After a horse, of course. In 1764, there was a solar eclipse on April Fool's Day - and that's when "Eclipse" was recorded as being born.

He raced for only 17 months and was retired - because he was so good he was ruining the betting industry.

He fetched 75 sterling as a yearling...and was bought by a farmer who, instead of gelding him, bet that he could be tamed by intensive training. He was untouchably fast - and a terror to handle. At the time, racehorses were run older than they are now - he made his debut at the age of 5 and won every race he was in...ignoring his jockeys the entire time (Not like they actually knew better).

He made $6 million from racing purses and stud fees, breeding over 300 mares. In fact, it's possible the horse box was invented for Eclipse (at that time, the stallion went to the mare). Over 90 percent of English Thoroughbreds trace to him.

In addition to the awards, Eclipse gave his name to a prestigious race, a racing magazine, the main building of the Royal Veterinary College and a slew of ships. (Not to mention the fact that "Eclipse" is still a common horse name, and not just amongst racehorses).

We don't know how Eclipse would have stacked up against, say, Secretariat or any other modern racehorse because they didn't have the best timing gear back then, but he was definitely insanely fast.

Wednesday, August 2, 2017

How do horses feel about the barn cat?

It depends. For the most part, horses are perfectly fine with the barn cat. (Cats, on the other hand, seem to like horses for some reason. Or maybe they just like the way the grain attracts mice). Most horses will tolerate having a cat jump onto or sit on their back - the cat, after all, is a lot lighter than a human rider.

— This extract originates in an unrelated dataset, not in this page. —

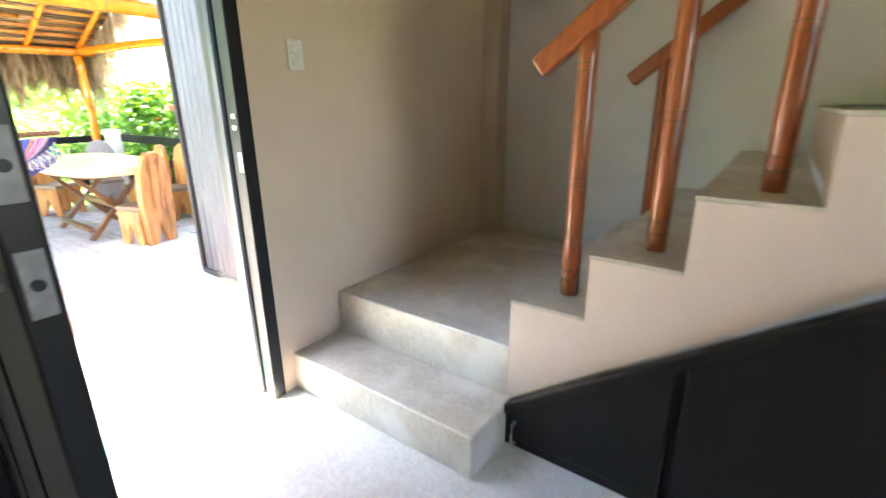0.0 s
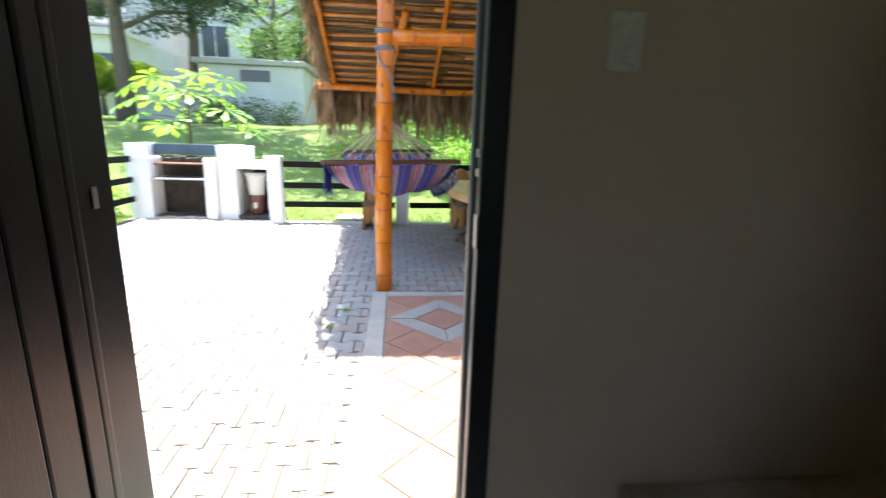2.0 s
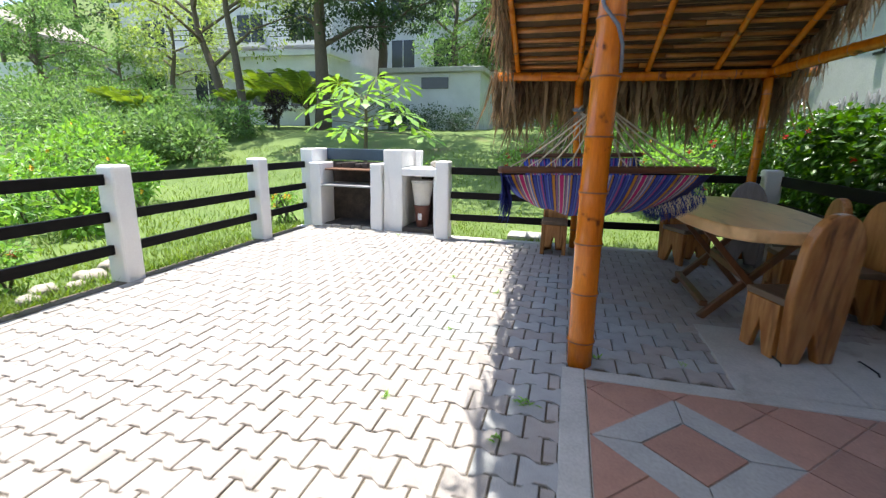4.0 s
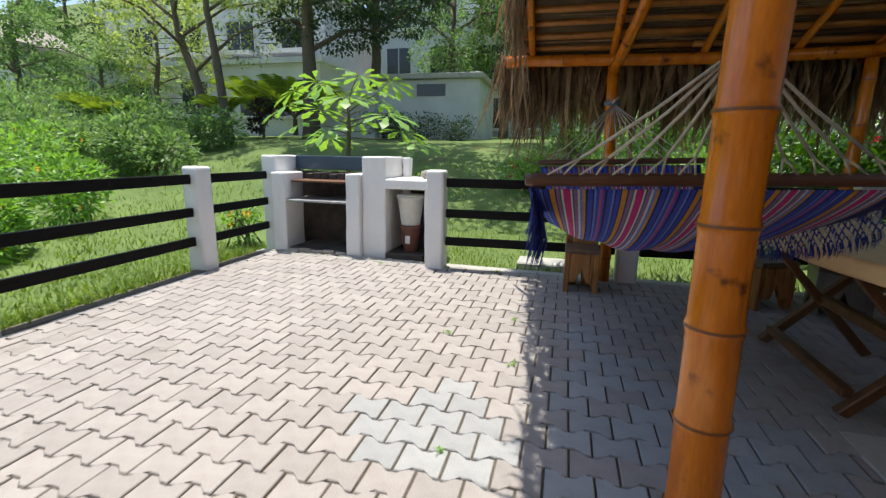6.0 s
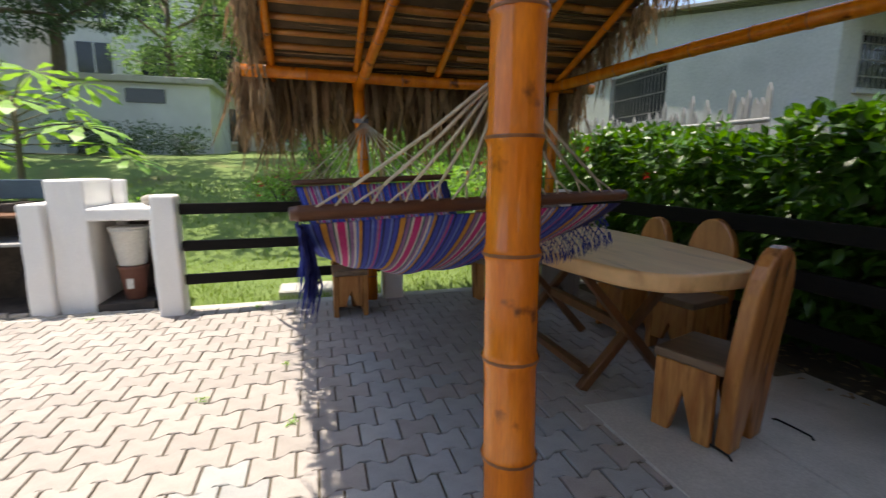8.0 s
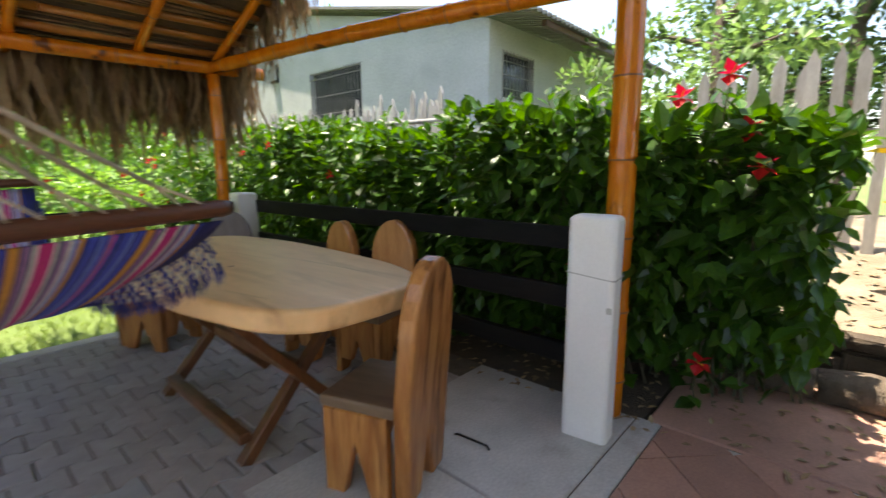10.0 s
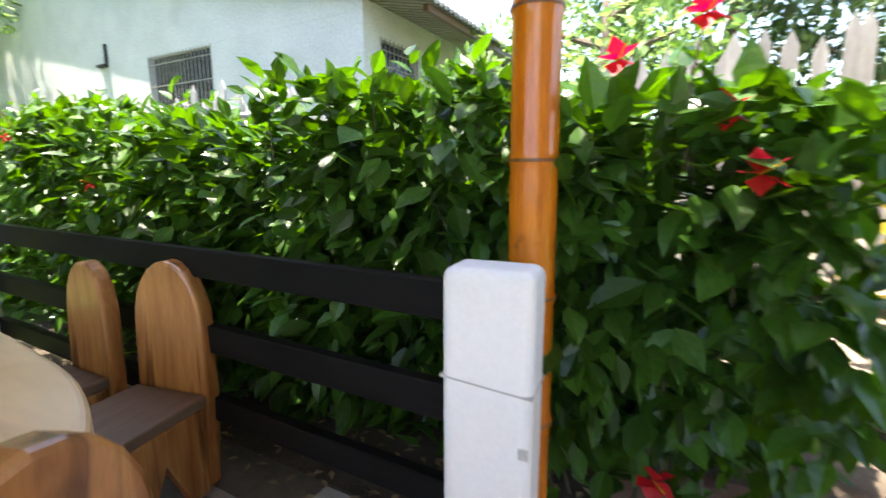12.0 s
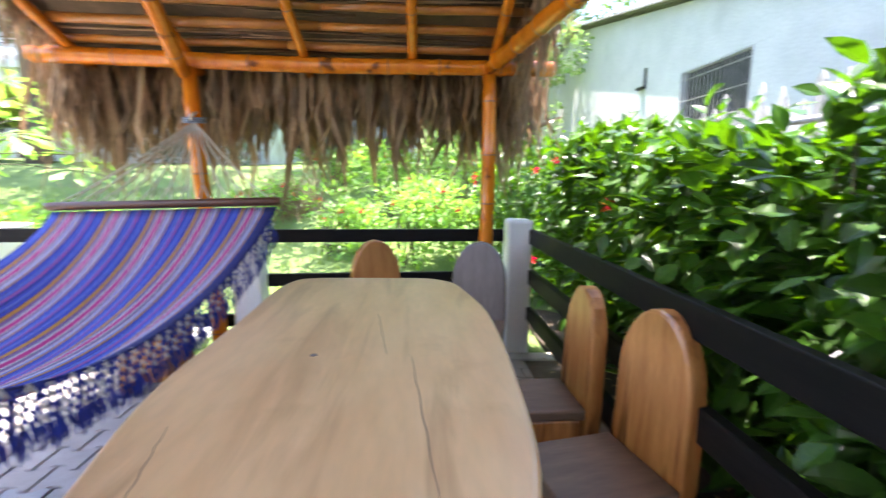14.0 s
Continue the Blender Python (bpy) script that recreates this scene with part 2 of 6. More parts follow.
M_LEAF_DARK = mat("dark_tree_leaf", (0.055, 0.105, 0.034), (0.036, 0.075, 0.025), 3, 0.45, bump=0, vary=0.4, island=True, trans=0.15)
M_LEAF_RED = mat("dark_red_leaf", (0.035, 0.018, 0.022), (0.05, 0.022, 0.025), 3, 0.45, bump=0, vary=0.4, island=True, trans=0.15)
M_PAPAYA = mat("papaya_leaf", (0.24, 0.42, 0.09), (0.18, 0.34, 0.07), 6, 0.45, bump=0.15, vary=0.25, island=True, trans=0.4)
M_CROTON = mat("yellow_croton_leaf", (0.45, 0.31, 0.03), (0.13, 0.17, 0.025), 8, 0.35, bump=0.15, vary=0.3, island=True, trans=0.35, stain=((0.40, 0.12, 0.02), 6.0, 0.6, 0.7))
M_PALM = mat("palm_leaflet", (0.25, 0.35, 0.06), (0.16, 0.26, 0.045), 5, 0.4, bump=0, vary=0.25, island=True, trans=0.3)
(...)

However, horses will sometimes get annoyed with cats. I know one who was so mad with a cat for jumping onto his back (While I was riding him so I wasn't exactly pleased with kitty either) that he glared at it and bared his teeth every time he saw it until the cat (which belonged to an employee) moved out. He never did forgive that cat.

Most of the time, though, they get on.

Tuesday, August 1, 2017

Do horses see us as other horses?

Apparently not. Horses often show very different behavior when interacting with other horses, when interacting with humans and when interacting with other species, such as the barn cat.

Horses appear quite capable of recognizing that they are a horse, you are a human, and these are not the same thing at all. This doesn't mean they can't form social bonds with us. It just means they aren't stupid ;).